# [Given material]
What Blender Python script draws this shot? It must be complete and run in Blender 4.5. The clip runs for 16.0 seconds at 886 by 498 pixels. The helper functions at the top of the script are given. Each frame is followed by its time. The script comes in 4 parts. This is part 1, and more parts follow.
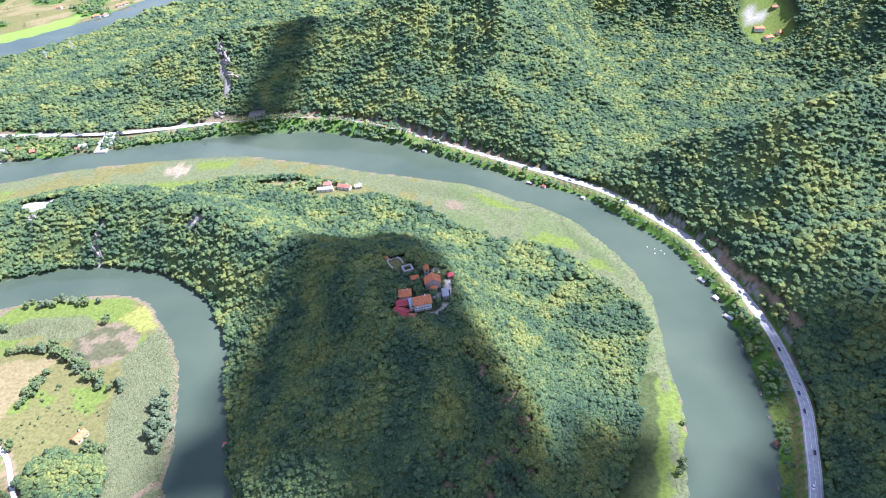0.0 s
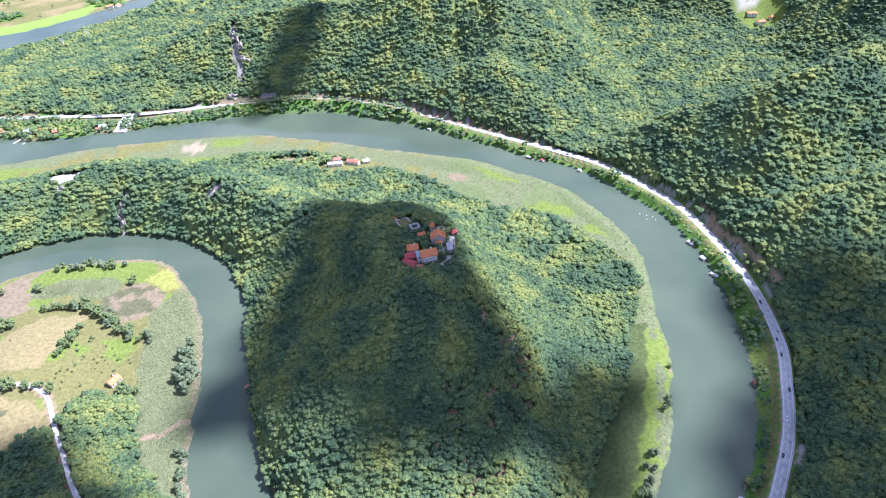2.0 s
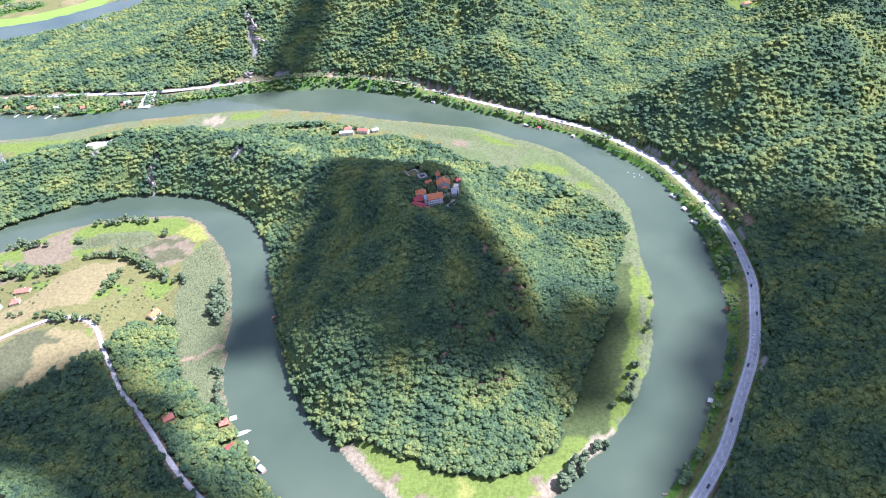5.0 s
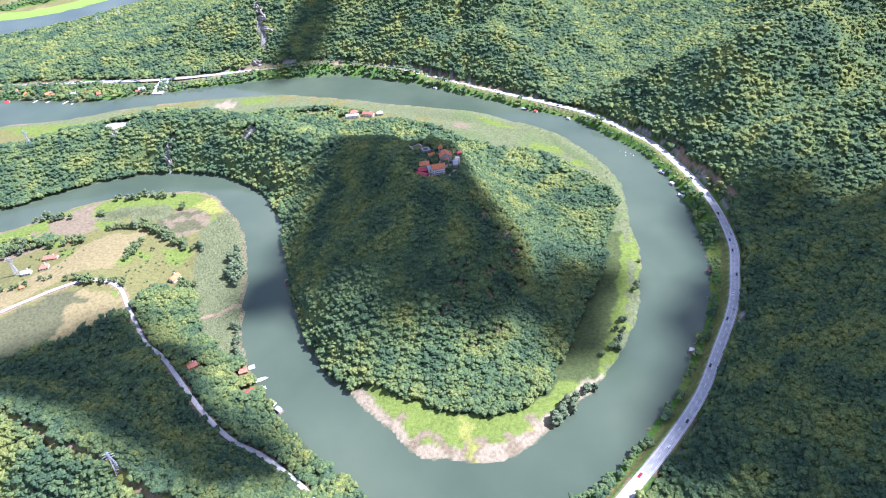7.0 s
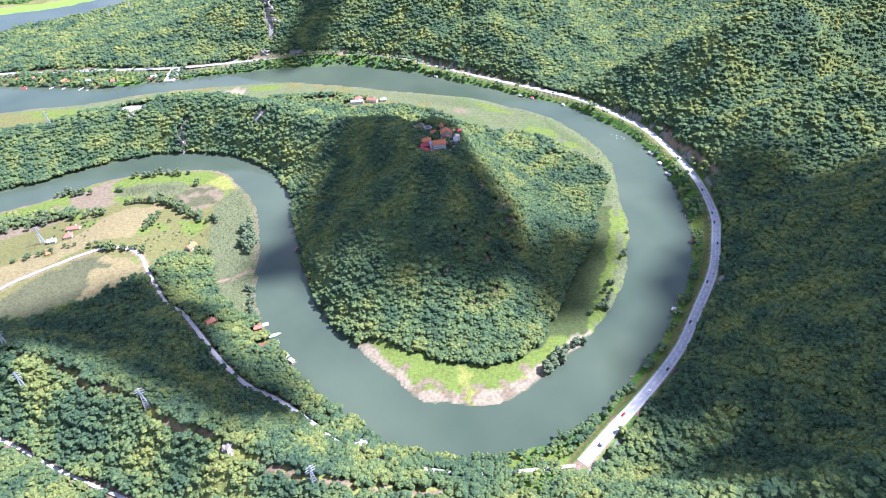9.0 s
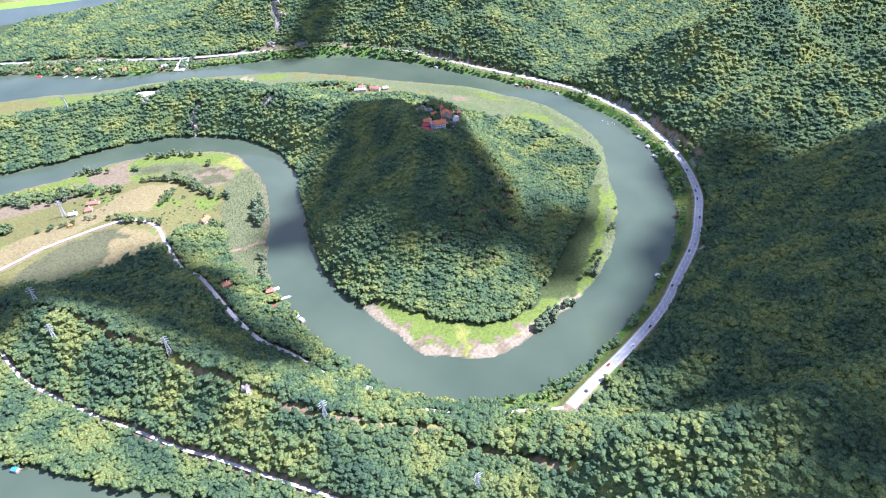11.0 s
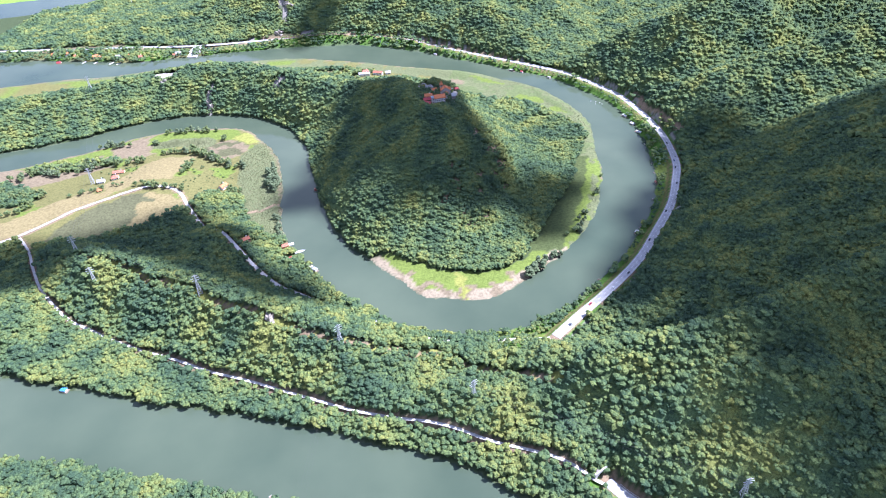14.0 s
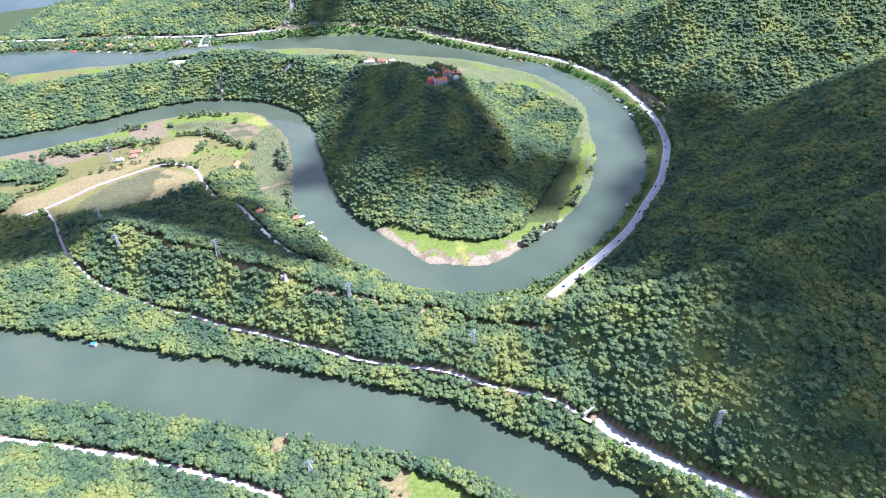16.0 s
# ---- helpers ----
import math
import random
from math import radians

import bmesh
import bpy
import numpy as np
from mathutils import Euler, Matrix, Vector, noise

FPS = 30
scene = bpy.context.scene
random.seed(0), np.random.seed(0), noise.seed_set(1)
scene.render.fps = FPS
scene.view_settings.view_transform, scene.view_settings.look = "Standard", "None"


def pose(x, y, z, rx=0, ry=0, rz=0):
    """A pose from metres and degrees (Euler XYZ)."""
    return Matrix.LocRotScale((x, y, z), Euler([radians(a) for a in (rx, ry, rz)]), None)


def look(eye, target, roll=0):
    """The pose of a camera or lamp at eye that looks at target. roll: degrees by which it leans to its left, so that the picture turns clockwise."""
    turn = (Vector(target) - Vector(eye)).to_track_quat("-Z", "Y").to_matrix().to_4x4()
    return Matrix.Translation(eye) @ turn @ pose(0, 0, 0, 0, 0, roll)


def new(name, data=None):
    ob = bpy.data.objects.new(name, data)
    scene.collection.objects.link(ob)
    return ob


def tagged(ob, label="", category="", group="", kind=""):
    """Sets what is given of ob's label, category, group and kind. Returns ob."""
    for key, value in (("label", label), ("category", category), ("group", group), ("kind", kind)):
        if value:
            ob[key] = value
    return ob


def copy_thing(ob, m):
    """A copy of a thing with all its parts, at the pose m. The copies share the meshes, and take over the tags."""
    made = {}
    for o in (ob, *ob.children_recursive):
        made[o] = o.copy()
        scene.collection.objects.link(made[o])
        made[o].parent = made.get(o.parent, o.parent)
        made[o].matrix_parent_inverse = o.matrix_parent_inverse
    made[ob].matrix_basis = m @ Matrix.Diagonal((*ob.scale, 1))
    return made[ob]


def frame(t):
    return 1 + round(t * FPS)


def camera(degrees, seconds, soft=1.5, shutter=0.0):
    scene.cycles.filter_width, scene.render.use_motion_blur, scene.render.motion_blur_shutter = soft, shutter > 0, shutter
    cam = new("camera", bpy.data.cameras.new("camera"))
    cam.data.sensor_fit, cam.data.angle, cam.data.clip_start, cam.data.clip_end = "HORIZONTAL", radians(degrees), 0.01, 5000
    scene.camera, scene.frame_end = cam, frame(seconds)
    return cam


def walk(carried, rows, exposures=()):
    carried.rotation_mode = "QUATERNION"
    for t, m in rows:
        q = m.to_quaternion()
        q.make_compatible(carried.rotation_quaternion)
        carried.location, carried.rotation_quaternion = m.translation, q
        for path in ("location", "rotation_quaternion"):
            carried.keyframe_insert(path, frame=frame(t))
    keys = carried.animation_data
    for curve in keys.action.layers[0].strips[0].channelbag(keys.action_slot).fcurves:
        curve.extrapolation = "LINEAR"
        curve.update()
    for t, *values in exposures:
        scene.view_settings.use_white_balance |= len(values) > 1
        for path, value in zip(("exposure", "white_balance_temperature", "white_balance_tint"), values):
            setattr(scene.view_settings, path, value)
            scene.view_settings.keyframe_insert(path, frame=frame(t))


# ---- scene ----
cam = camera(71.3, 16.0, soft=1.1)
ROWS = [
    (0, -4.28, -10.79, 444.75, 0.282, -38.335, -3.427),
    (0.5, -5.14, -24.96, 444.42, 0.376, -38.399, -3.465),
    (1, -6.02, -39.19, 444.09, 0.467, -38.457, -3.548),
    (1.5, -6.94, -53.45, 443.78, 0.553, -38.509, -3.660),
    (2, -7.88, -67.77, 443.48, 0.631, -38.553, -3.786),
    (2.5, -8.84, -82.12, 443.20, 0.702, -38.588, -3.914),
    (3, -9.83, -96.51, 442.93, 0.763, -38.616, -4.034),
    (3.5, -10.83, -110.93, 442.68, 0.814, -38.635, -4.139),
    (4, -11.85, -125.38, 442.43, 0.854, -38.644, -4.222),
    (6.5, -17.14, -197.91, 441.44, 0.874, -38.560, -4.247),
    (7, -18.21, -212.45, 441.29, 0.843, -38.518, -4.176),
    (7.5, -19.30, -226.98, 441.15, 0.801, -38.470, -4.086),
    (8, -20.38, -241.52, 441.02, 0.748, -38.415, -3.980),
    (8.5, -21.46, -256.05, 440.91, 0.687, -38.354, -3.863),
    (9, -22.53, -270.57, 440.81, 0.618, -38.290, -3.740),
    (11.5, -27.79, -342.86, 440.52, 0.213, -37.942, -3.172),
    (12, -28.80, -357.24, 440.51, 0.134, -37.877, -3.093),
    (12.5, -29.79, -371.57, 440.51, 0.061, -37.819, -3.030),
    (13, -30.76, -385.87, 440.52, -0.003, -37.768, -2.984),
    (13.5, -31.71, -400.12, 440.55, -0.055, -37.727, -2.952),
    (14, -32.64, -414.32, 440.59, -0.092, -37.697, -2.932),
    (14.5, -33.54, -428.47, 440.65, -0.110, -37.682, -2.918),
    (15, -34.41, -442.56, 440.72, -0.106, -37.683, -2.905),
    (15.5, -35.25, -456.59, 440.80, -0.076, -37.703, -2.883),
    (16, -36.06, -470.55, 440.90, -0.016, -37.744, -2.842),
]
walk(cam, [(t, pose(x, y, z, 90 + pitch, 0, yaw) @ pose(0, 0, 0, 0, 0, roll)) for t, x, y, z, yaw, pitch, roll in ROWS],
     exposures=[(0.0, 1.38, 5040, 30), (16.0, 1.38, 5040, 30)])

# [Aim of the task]
Copy the data word for word. Pictures do not go in the copy.

# [Final answer]
What Blender Python script draws this shot? It must be complete and run in Blender 4.5. The clip runs for 16.0 seconds at 886 by 498 pixels. The helper functions at the top of the script are given. Each frame is followed by its time. The script comes in 4 parts. This is part 1, and more parts follow.
0.0 s
2.0 s
5.0 s
7.0 s
9.0 s
11.0 s
14.0 s
16.0 s
# ---- helpers ----
import math
import random
from math import radians

import bmesh
import bpy
import numpy as np
from mathutils import Euler, Matrix, Vector, noise

FPS = 30
scene = bpy.context.scene
random.seed(0), np.random.seed(0), noise.seed_set(1)
scene.render.fps = FPS
scene.view_settings.view_transform, scene.view_settings.look = "Standard", "None"


def pose(x, y, z, rx=0, ry=0, rz=0):
    """A pose from metres and degrees (Euler XYZ)."""
    return Matrix.LocRotScale((x, y, z), Euler([radians(a) for a in (rx, ry, rz)]), None)


def look(eye, target, roll=0):
    """The pose of a camera or lamp at eye that looks at target. roll: degrees by which it leans to its left, so that the picture turns clockwise."""
    turn = (Vector(target) - Vector(eye)).to_track_quat("-Z", "Y").to_matrix().to_4x4()
    return Matrix.Translation(eye) @ turn @ pose(0, 0, 0, 0, 0, roll)


def new(name, data=None):
    ob = bpy.data.objects.new(name, data)
    scene.collection.objects.link(ob)
    return ob


def tagged(ob, label="", category="", group="", kind=""):
    """Sets what is given of ob's label, category, group and kind. Returns ob."""
    for key, value in (("label", label), ("category", category), ("group", group), ("kind", kind)):
        if value:
            ob[key] = value
    return ob


def copy_thing(ob, m):
    """A copy of a thing with all its parts, at the pose m. The copies share the meshes, and take over the tags."""
    made = {}
    for o in (ob, *ob.children_recursive):
        made[o] = o.copy()
        scene.collection.objects.link(made[o])
        made[o].parent = made.get(o.parent, o.parent)
        made[o].matrix_parent_inverse = o.matrix_parent_inverse
    made[ob].matrix_basis = m @ Matrix.Diagonal((*ob.scale, 1))
    return made[ob]


def frame(t):
    return 1 + round(t * FPS)


def camera(degrees, seconds, soft=1.5, shutter=0.0):
    scene.cycles.filter_width, scene.render.use_motion_blur, scene.render.motion_blur_shutter = soft, shutter > 0, shutter
    cam = new("camera", bpy.data.cameras.new("camera"))
    cam.data.sensor_fit, cam.data.angle, cam.data.clip_start, cam.data.clip_end = "HORIZONTAL", radians(degrees), 0.01, 5000
    scene.camera, scene.frame_end = cam, frame(seconds)
    return cam


def walk(carried, rows, exposures=()):
    carried.rotation_mode = "QUATERNION"
    for t, m in rows:
        q = m.to_quaternion()
        q.make_compatible(carried.rotation_quaternion)
        carried.location, carried.rotation_quaternion = m.translation, q
        for path in ("location", "rotation_quaternion"):
            carried.keyframe_insert(path, frame=frame(t))
    keys = carried.animation_data
    for curve in keys.action.layers[0].strips[0].channelbag(keys.action_slot).fcurves:
        curve.extrapolation = "LINEAR"
        curve.update()
    for t, *values in exposures:
        scene.view_settings.use_white_balance |= len(values) > 1
        for path, value in zip(("exposure", "white_balance_temperature", "white_balance_tint"), values):
            setattr(scene.view_settings, path, value)
            scene.view_settings.keyframe_insert(path, frame=frame(t))


# ---- scene ----
cam = camera(71.3, 16.0, soft=1.1)
ROWS = [
    (0, -4.28, -10.79, 444.75, 0.282, -38.335, -3.427),
    (0.5, -5.14, -24.96, 444.42, 0.376, -38.399, -3.465),
    (1, -6.02, -39.19, 444.09, 0.467, -38.457, -3.548),
    (1.5, -6.94, -53.45, 443.78, 0.553, -38.509, -3.660),
    (2, -7.88, -67.77, 443.48, 0.631, -38.553, -3.786),
    (2.5, -8.84, -82.12, 443.20, 0.702, -38.588, -3.914),
    (3, -9.83, -96.51, 442.93, 0.763, -38.616, -4.034),
    (3.5, -10.83, -110.93, 442.68, 0.814, -38.635, -4.139),
    (4, -11.85, -125.38, 442.43, 0.854, -38.644, -4.222),
    (6.5, -17.14, -197.91, 441.44, 0.874, -38.560, -4.247),
    (7, -18.21, -212.45, 441.29, 0.843, -38.518, -4.176),
    (7.5, -19.30, -226.98, 441.15, 0.801, -38.470, -4.086),
    (8, -20.38, -241.52, 441.02, 0.748, -38.415, -3.980),
    (8.5, -21.46, -256.05, 440.91, 0.687, -38.354, -3.863),
    (9, -22.53, -270.57, 440.81, 0.618, -38.290, -3.740),
    (11.5, -27.79, -342.86, 440.52, 0.213, -37.942, -3.172),
    (12, -28.80, -357.24, 440.51, 0.134, -37.877, -3.093),
    (12.5, -29.79, -371.57, 440.51, 0.061, -37.819, -3.030),
    (13, -30.76, -385.87, 440.52, -0.003, -37.768, -2.984),
    (13.5, -31.71, -400.12, 440.55, -0.055, -37.727, -2.952),
    (14, -32.64, -414.32, 440.59, -0.092, -37.697, -2.932),
    (14.5, -33.54, -428.47, 440.65, -0.110, -37.682, -2.918),
    (15, -34.41, -442.56, 440.72, -0.106, -37.683, -2.905),
    (15.5, -35.25, -456.59, 440.80, -0.076, -37.703, -2.883),
    (16, -36.06, -470.55, 440.90, -0.016, -37.744, -2.842),
]
walk(cam, [(t, pose(x, y, z, 90 + pitch, 0, yaw) @ pose(0, 0, 0, 0, 0, roll)) for t, x, y, z, yaw, pitch, roll in ROWS],
     exposures=[(0.0, 1.38, 5040, 30), (16.0, 1.38, 5040, 30)])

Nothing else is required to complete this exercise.